There are different professions connected to writing, from novels, academic texts and speeches, to copywriting, scriptwriting, and technical guides, among many others more. One particular profession is very interesting, not least because of the debates that are generally presented around it: ghostwriting.

Ghostwriters are those who write a text (or rewrite it) but credit of the production goes to someone else. This may happen due to various reasons, such as a celebrity or expert not having the time, skills, or resources to write themselves, a publishing house looking to publish more books or texts that tie in to a series, or an author’s estate hiring a ghostwriter to continue a story. In terms of academic purposes, these are usually frowned upon a whole lot more than when it comes to literary productions, and I’ll be focusing on the latter.

There are various aspects that have to be considered when it comes to the role, such as whether the writer is named or remains anonymous—or anything in between. Some ghostwriters may be credited on the cover or they may be included in the acknowledgments section as a researcher (or a similar role).

In some cases, multiple writers may follow certain style guidelines to publish under one name that has already been established in the market. Sometimes ghostwriters may be behind a writer’s blog posts or social media content, as the different platforms require different processes and skills, and writers may simply lack the time if they have looming headlines for their manuscripts.

There are different sides to the conversation. Is it okay for someone to take credit for something they didn’t write, when the actual writer agrees to it? (And is usually paid quite well.) Is it a way of lying to readers, or is it acceptable as long as they get the content they’re looking for? In some instances, it’s confirmed that ghostwriters are included in the process and the main author is credited as the one having the plot idea and character creation, and thus is credited with main authorship. And, ghostwriters may argue, considering how tough it can be to get a stable or well-paying job, such a role allows one to write, have an income, and not worry about all the other aspects of publishing, such as finding an agent, getting a publisher, etc., etc., etc.

And a ghostwriter has a whole lot of skills: first, there’s versatility. Ghostwriters may pen various different kinds of projects, from memoirs to short stories, blog posts to mystery novels.

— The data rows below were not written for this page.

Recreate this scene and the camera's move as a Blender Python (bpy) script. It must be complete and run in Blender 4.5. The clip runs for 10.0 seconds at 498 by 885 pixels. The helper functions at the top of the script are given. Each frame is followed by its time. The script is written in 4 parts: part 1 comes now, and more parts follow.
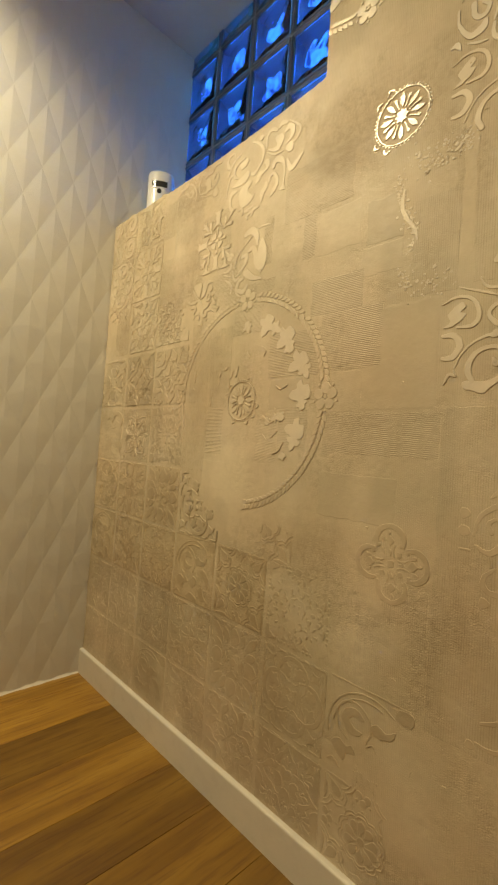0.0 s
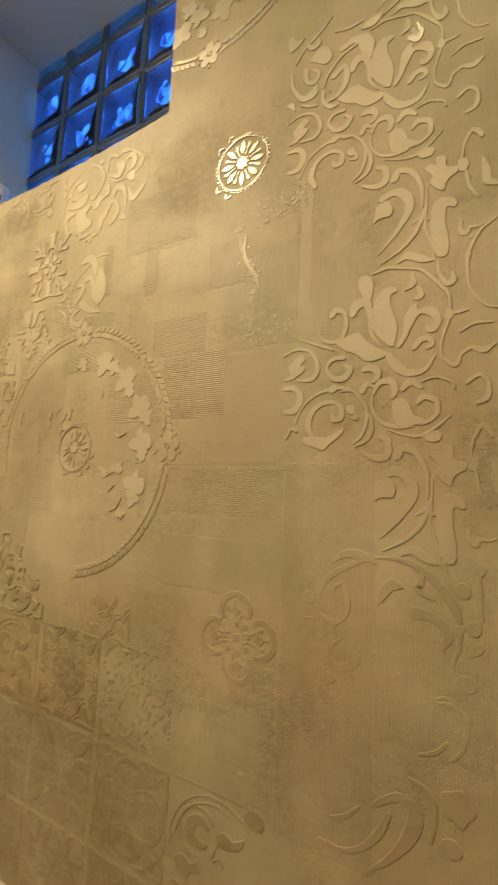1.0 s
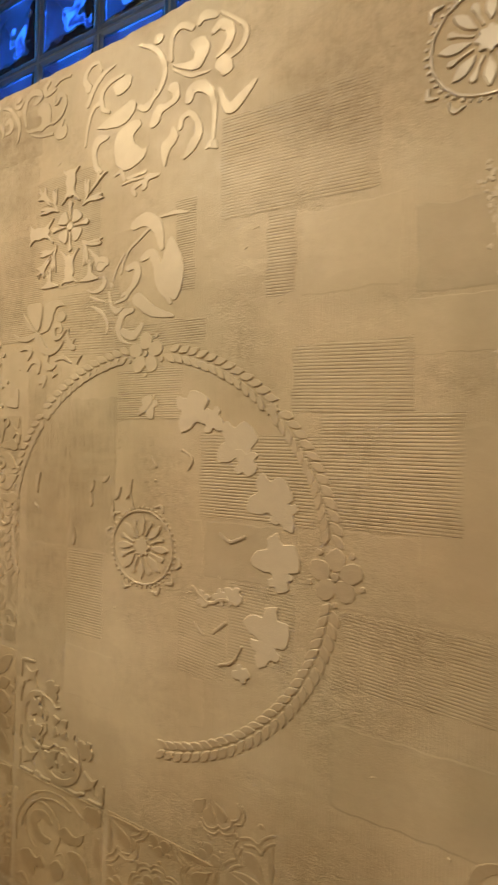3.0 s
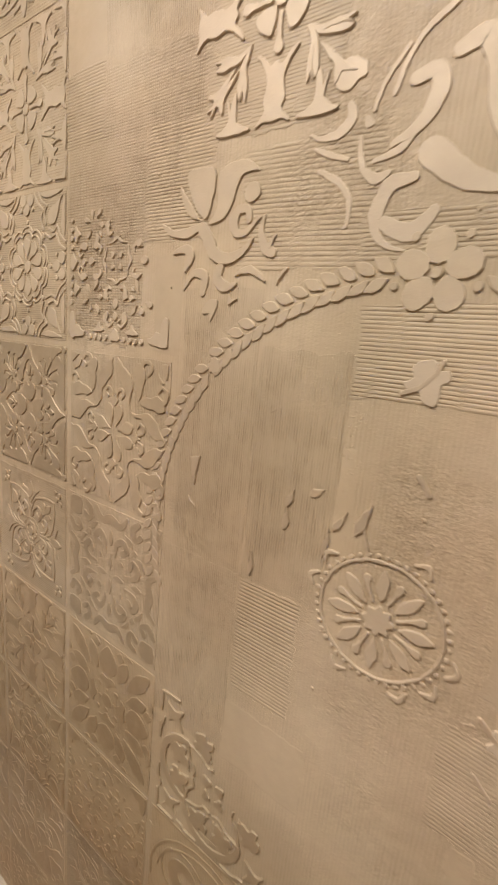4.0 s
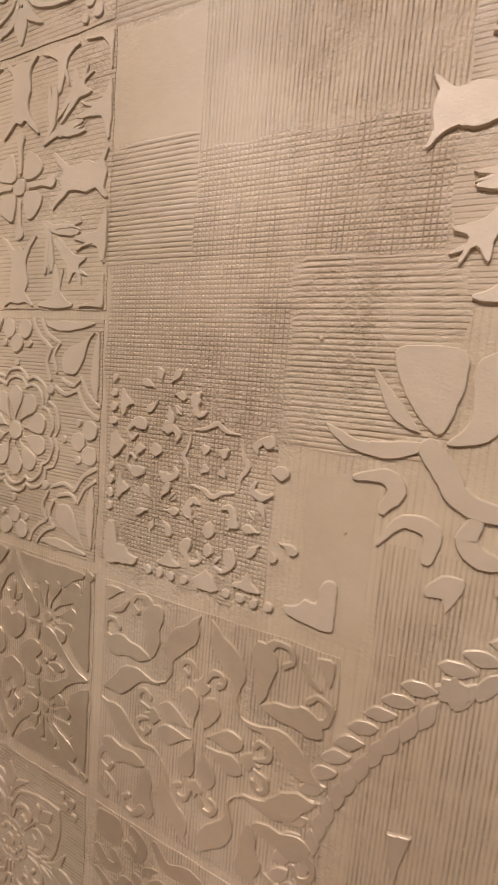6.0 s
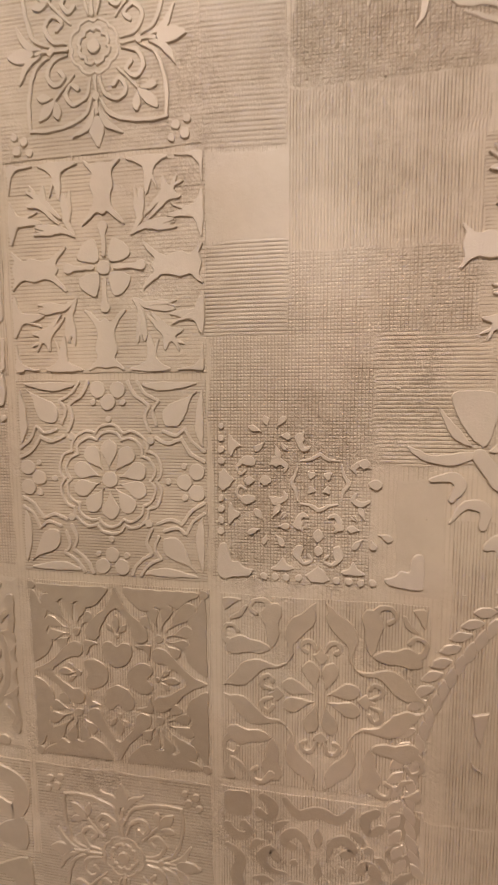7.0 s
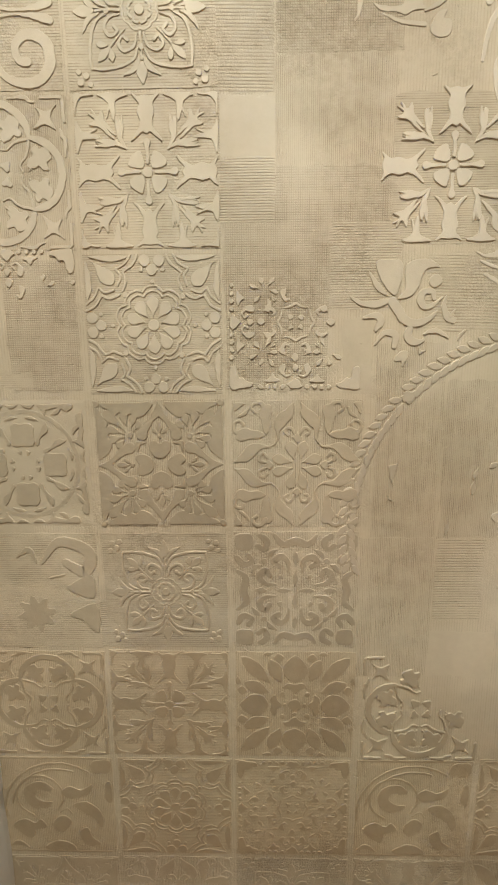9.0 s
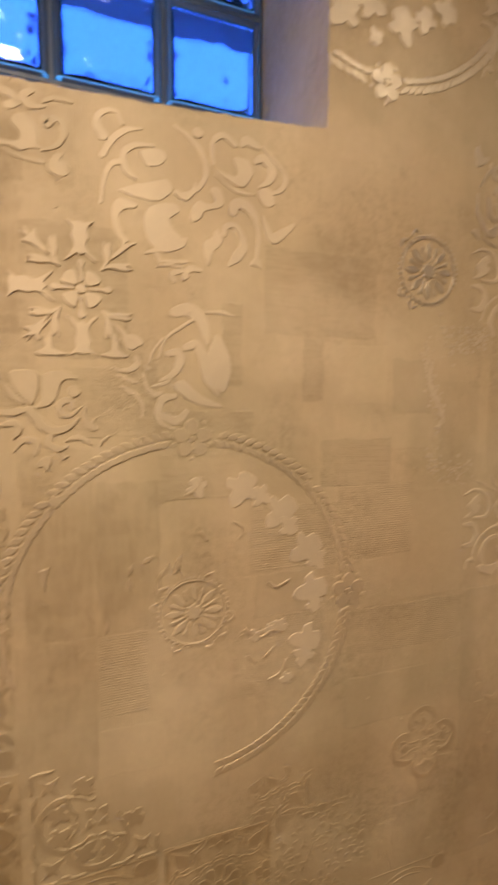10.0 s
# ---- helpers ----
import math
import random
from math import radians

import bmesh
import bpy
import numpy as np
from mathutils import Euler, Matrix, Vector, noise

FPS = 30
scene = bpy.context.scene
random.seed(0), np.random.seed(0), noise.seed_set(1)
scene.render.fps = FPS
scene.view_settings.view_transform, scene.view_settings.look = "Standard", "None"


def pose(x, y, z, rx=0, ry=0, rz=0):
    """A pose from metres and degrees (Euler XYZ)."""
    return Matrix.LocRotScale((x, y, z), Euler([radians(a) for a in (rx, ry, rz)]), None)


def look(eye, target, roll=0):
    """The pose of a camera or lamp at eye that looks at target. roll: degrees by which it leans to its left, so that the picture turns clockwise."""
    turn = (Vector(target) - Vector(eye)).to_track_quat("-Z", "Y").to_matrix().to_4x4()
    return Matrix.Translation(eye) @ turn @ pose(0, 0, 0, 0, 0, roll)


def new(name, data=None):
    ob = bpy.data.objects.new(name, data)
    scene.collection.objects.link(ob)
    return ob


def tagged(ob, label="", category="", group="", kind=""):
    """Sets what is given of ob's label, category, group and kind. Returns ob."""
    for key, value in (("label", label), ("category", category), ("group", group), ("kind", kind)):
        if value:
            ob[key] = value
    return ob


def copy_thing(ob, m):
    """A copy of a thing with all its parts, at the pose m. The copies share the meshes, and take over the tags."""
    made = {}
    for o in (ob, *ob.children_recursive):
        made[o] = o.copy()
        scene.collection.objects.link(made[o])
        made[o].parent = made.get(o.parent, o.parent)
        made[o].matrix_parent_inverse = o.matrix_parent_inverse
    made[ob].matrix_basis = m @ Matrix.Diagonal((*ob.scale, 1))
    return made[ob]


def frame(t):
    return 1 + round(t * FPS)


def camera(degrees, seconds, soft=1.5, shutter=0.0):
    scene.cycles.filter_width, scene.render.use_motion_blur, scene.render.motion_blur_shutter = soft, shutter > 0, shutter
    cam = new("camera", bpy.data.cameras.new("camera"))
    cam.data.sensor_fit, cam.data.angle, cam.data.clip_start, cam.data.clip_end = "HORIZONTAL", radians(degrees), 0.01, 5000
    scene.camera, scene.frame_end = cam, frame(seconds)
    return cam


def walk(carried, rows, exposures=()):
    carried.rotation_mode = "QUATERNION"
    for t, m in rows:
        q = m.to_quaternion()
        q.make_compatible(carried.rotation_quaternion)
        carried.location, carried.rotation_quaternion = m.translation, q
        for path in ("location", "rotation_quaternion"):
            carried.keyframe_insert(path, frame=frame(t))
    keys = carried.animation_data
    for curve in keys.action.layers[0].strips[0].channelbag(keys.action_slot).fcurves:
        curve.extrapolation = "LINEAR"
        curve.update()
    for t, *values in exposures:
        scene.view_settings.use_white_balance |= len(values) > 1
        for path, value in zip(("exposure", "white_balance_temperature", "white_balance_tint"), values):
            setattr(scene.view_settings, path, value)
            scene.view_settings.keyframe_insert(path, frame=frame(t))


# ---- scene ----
cam = camera(59.0, 10.0, soft=2.0, shutter=0.22)
walk(cam, [
    (0, look((1.5082, -0.6973, 0.8896), (0.0656, 0.6869, 0.9431), 3.99)),
    (0.5, look((1.4898, -0.6735, 0.8971), (0.2034, 0.8538, 1.0091), 3.46)),
    (1, look((1.4947, -0.5963, 0.9386), (0.5053, 1.1268, 1.167), 2.43)),
    (1.5, look((1.4311, -0.5096, 0.9834), (0.7327, 1.3311, 1.3356), 1.63)),
    (2, look((1.3833, -0.4491, 1.0968), (0.7515, 1.432, 1.3462), 1.35)),
    (2.5, look((1.296, -0.424, 1.1267), (0.5331, 1.4202, 1.257), 1.52)),
    (3, look((1.096, -0.4384, 1.1452), (0.2402, 1.3692, 1.15), 1.28)),
    (3.2, look((1.0566, -0.4314, 1.1734), (0.1071, 1.3245, 1.05), 1.73)),
    (4.3, look((0.7659, -0.2717, 1.2023), (-0.3603, 1.3088, 0.7191), 5.45)),
    (4.5, look((0.7498, -0.2745, 1.2051), (-0.3455, 1.3176, 0.6899), 5.70)),
    (5, look((0.6417, -0.241, 1.2403), (-0.4, 1.4124, 0.8146), 4.92)),
    (5.2, look((0.6171, -0.225, 1.2852), (-0.3541, 1.4833, 0.9131), 5.28)),
    (6.3, look((0.5097, -0.2175, 1.3148), (-0.2017, 1.6401, 1.1068), 3.06)),
    (6.5, look((0.4652, -0.2401, 1.3094), (-0.077, 1.6755, 1.1187), 1.64)),
    (7, look((0.4352, -0.3345, 1.3337), (0.1224, 1.6309, 1.1358), -0.17)),
    (7.5, look((0.4398, -0.4271, 1.3427), (0.1409, 1.5395, 1.1353), -1.59)),
    (8, look((0.4052, -0.4777, 1.3245), (0.2277, 1.5001, 1.0868), -1.12)),
    (8.5, look((0.3931, -0.5165, 1.268), (0.305, 1.4618, 0.9878), -0.39)),
    (9, look((0.3895, -0.541, 1.2175), (0.3523, 1.4301, 0.8808), -0.51)),
    (9.5, look((0.4917, -0.5417, 1.2394), (0.6363, 1.4204, 0.8801), 0.05)),
    (9.8, look((0.559, -0.555, 1.246), (0.992, 1.386, 1.03), 0.4)),
    (10, look((0.630, -0.580, 1.299), (1.262, 1.309, 1.131), 0.3)),
], exposures=[(0, -0.2, 8400, 0), (1, -0.24, 8700, 0), (1.5, -0.3, 8300, 3), (2, -0.34, 7100, 10), (2.5, -0.36, 6900, 9), (3.0, -0.42, 7800, 9), (3.2, -0.4, 7700, 9), (4.3, -0.23, 6000, 21), (5.2, -0.3, 6100, 22), (6.5, -0.5, 6000, 27), (7.1, -0.43, 6000, 25), (7.5, -0.66, 7800, 22), (8, -0.72, 8700, 9), (8.5, -0.63, 9600, 0), (8.8, -0.15, 5700, 4), (9, -0.16, 5600, 4), (9.5, -0.18, 5600, 20), (9.8, -0.42, 6600, 20), (10, -0.45, 8100, 20)])

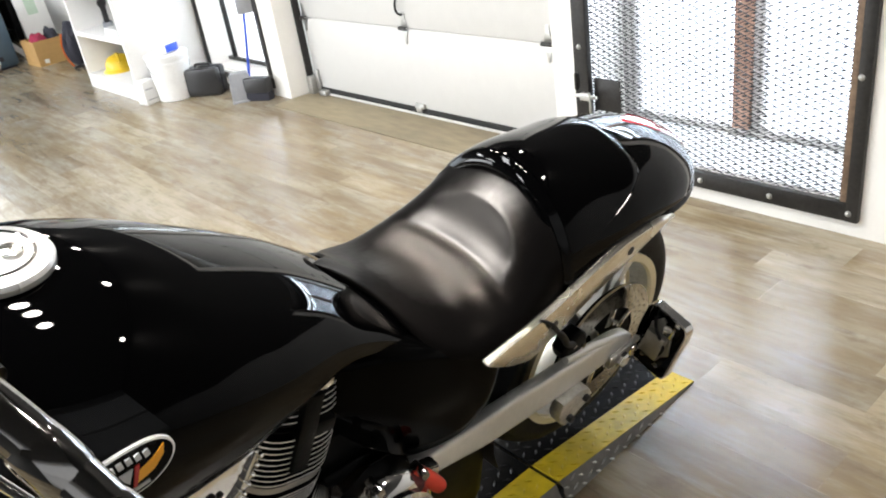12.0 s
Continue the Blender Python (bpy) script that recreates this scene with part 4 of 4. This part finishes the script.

They need to be able to adapt to the particular characteristics, content, tone, and target audience, and create a text that’s specific to the aim.

If they’re working on someone’s biography or memoir, ghostwriters need to be good at shadowing and excellent at asking questions and gathering as much information as possible. This also involves doing research. Sounds simple enough, right? But a ghostwriter should know what credibility different sources possess, the relevance of the information sought and gathered, and when to go deeper in a particular direction (and when not to).

Ghostwriters need to be careful and prudent. While non-disclosure agreements or confidentiality clauses may be included in contracts, ghostwriters who shout from the rooftops examples of their work may face legal and/or professional issues. Part of the appeal of hiring a ghostwriter for many people is the privacy and anonymity.

And the last skill I’ll bring up—even if there are plenty more—is organizational capacity. There are many different parts to ghostwriting a project, and there has to be an awareness on how much time can be dedicated to each part—especially as deadlines are very real and ghostwriters don’t want to be known for not meeting them.